By Jason Howe
You have to hand it to Sheriff Lee Baca. He sometimes arrives at the correct conclusion. It’s just not very often that he does it quickly, easily or without a lot of coercion – i.e. being sued.
The latest case in point is his announcement this week that he will no longer turn over low-level, non-U.S. citizen offenders to the custody of federal Immigration and Customs Enforcement (ICE) officials. Just like the LAPD. Just like other local agencies across the state. Just like California Attorney General Kamala Harris finally announced that no agency is required to do.
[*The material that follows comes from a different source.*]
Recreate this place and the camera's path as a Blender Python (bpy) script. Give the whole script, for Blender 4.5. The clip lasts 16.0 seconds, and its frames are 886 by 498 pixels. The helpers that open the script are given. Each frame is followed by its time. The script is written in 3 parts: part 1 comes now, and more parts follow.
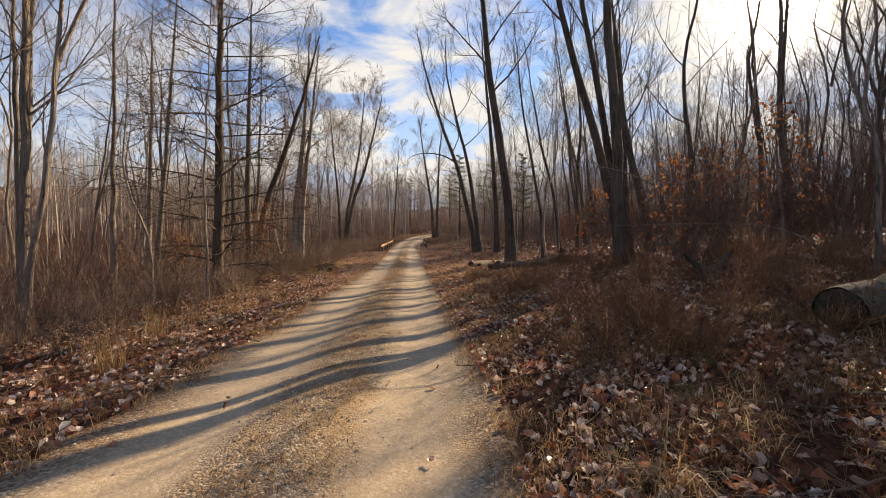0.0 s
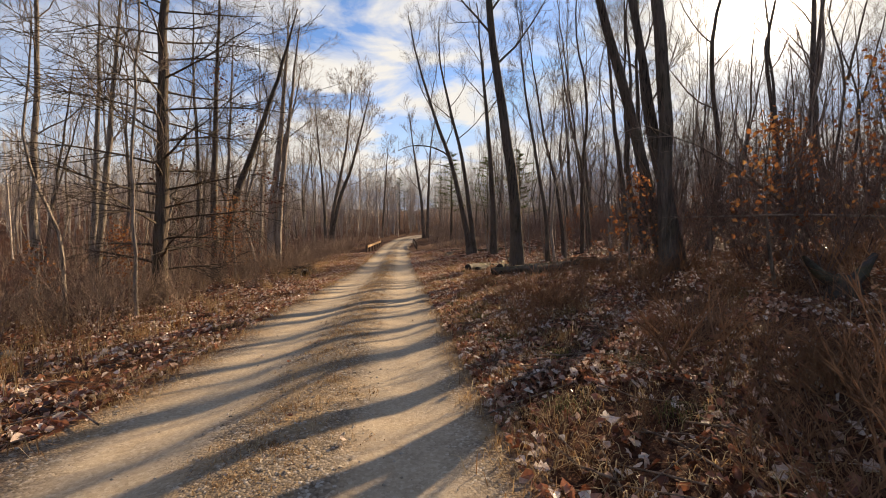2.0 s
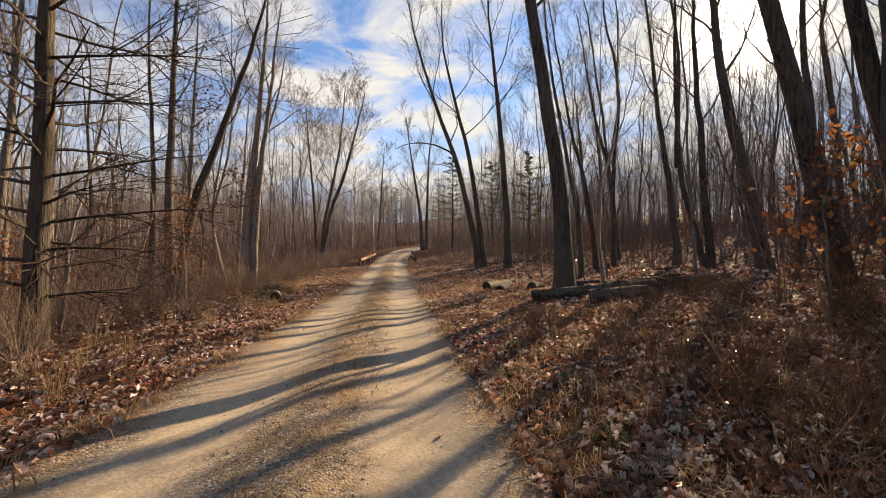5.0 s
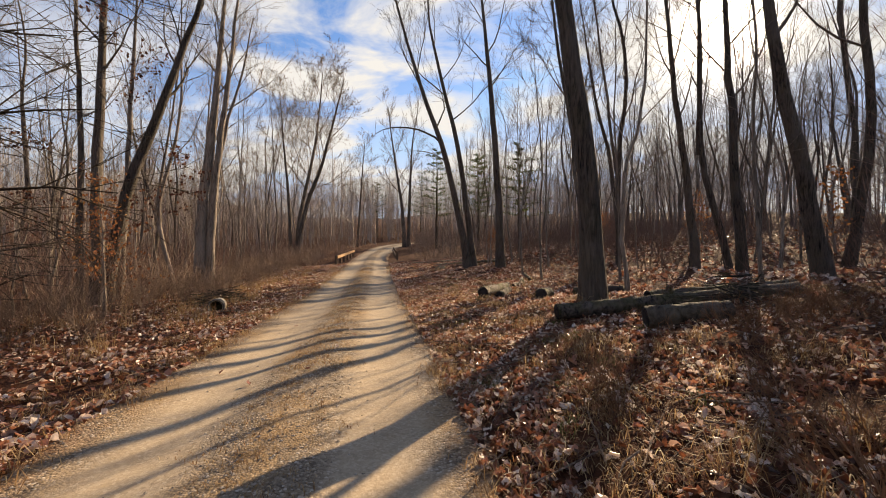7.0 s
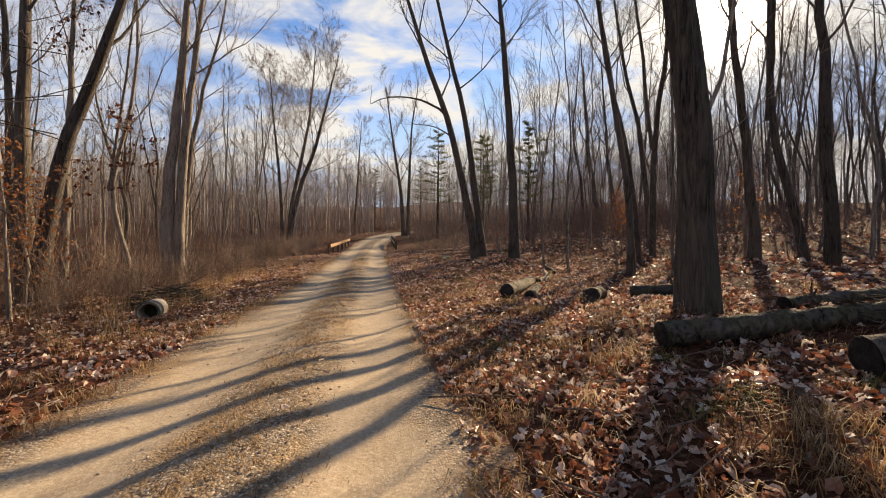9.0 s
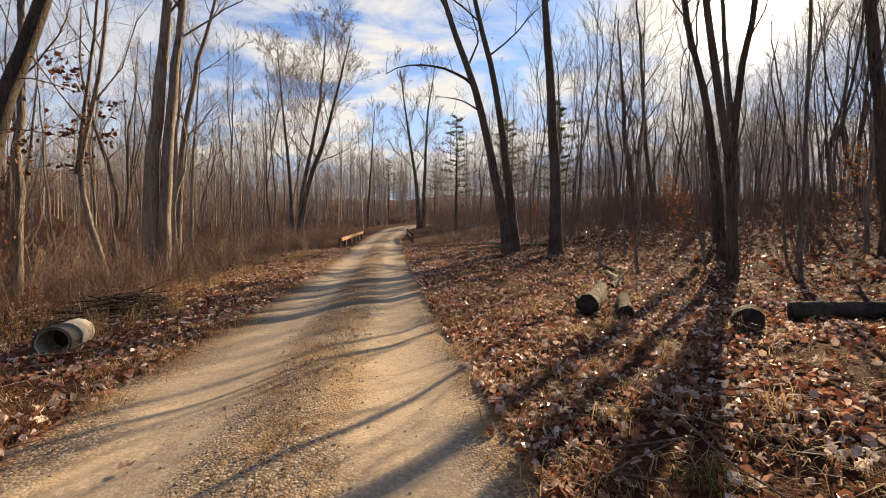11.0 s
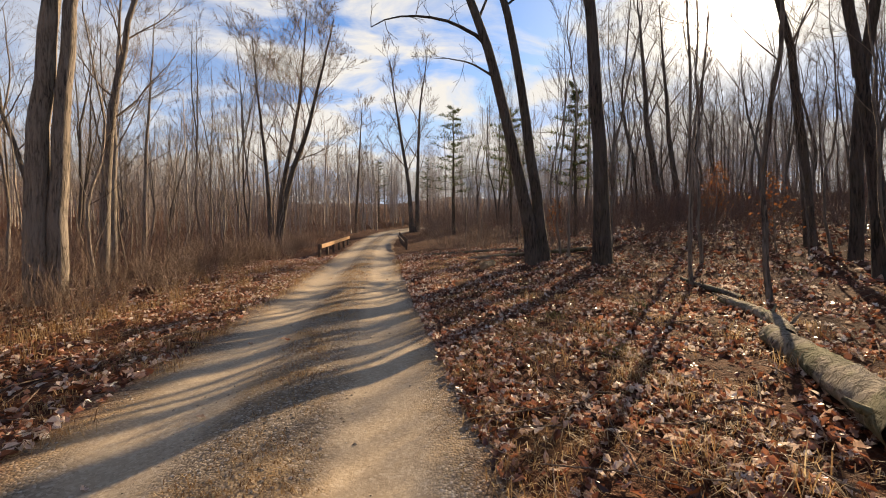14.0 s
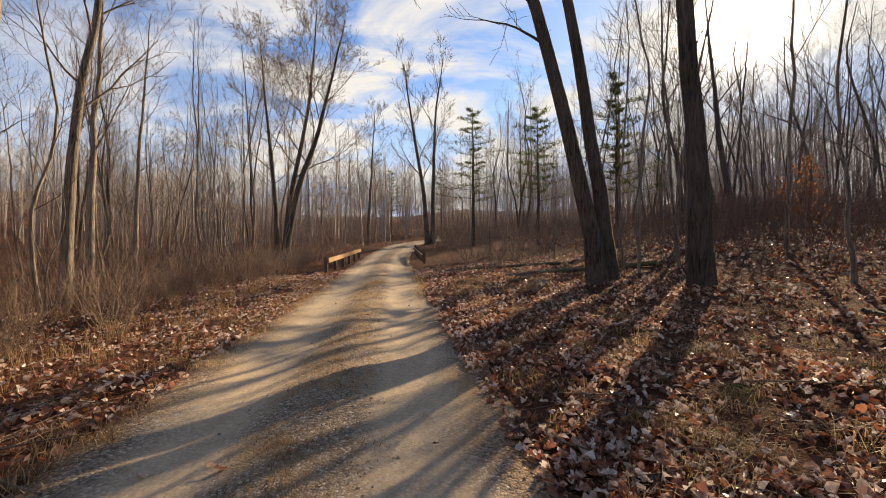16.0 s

We at the ACLU of Southern California have been trying to get that message to Baca for years, but to date, he has been one of the most adamant supporters of complying with the federal “Secure Communities” program, or S-Comm for short, insisting adamantly, but incorrectly, that the sheriff’s department was legally obligated to comply with all detainer requests. In theory, the program targets illegal immigrants arrested for serious crimes for deportation. In practice, S-Comm sweeps up those arrested for minor offenses, crime victims, even U.S. citizens. Under S-Comm, ICE agents send a request – a “detainer” or hold – to local law enforcement officials asking them to detain someone in their custody while ICE mulls over possible transfer to federal custody – and deportation proceedings. The program has led to the deportations of more than 80,000 California residents in less than three years, most of whom represented no threat to public safety.
But many law enforcement agencies go far beyond the requirements of S-Comm, holding detainees much longer than the 48 hours mandated by ICE – even when they have yet to be accused of a crime or when a judge has ordered their release. In October, we filed suit on behalf of British filmmaker Duncan Roy and a number of others illegally detained by the L.A. County Sheriff’s Department. Roy spent nearly three months in detention; like many other detainees, deputies did not allow him to post bail even though a judge had ordered his release. Policies like that have resulted in the detentions of thousands of people who pose little or no threat to our communities, clogging jails that are already bursting at the seams and at a cost of hundreds of thousands of dollars to local law enforcement agencies. And while any change to S-Comm rules would certainly help, the fact remains that detainers are not a warrant and are almost always unconstitutional. The correct response is for those local agencies to recognize that complying with ICE holds is voluntary -- and to decline to honor them.
So we welcome Baca’s Sacramento-induced epiphany. We really do. He joins LAPD Chief Charlie Beck and other law enforcement agencies across the state who agree with the attorney general that local agencies can craft their own response to S-Comm. But there’s a better way than the patchwork of policies this creates -- a bill vetoed by Governor Brown in September and reintroduced in the legislature this week. The TRUST Act would limit action on ICE holds to those convicted of a serious or violent felony. It would prevent local agencies from spending scarce resources to foot the bill for federal detentions and would improve public safety by encouraging community members to work with police to investigate crimes. A coherent statewide police serves all of us better. Baca has been a harsh critic of the TRUST Act – we’re hopeful his recent conversion on S-Comm will help him see it in a new light.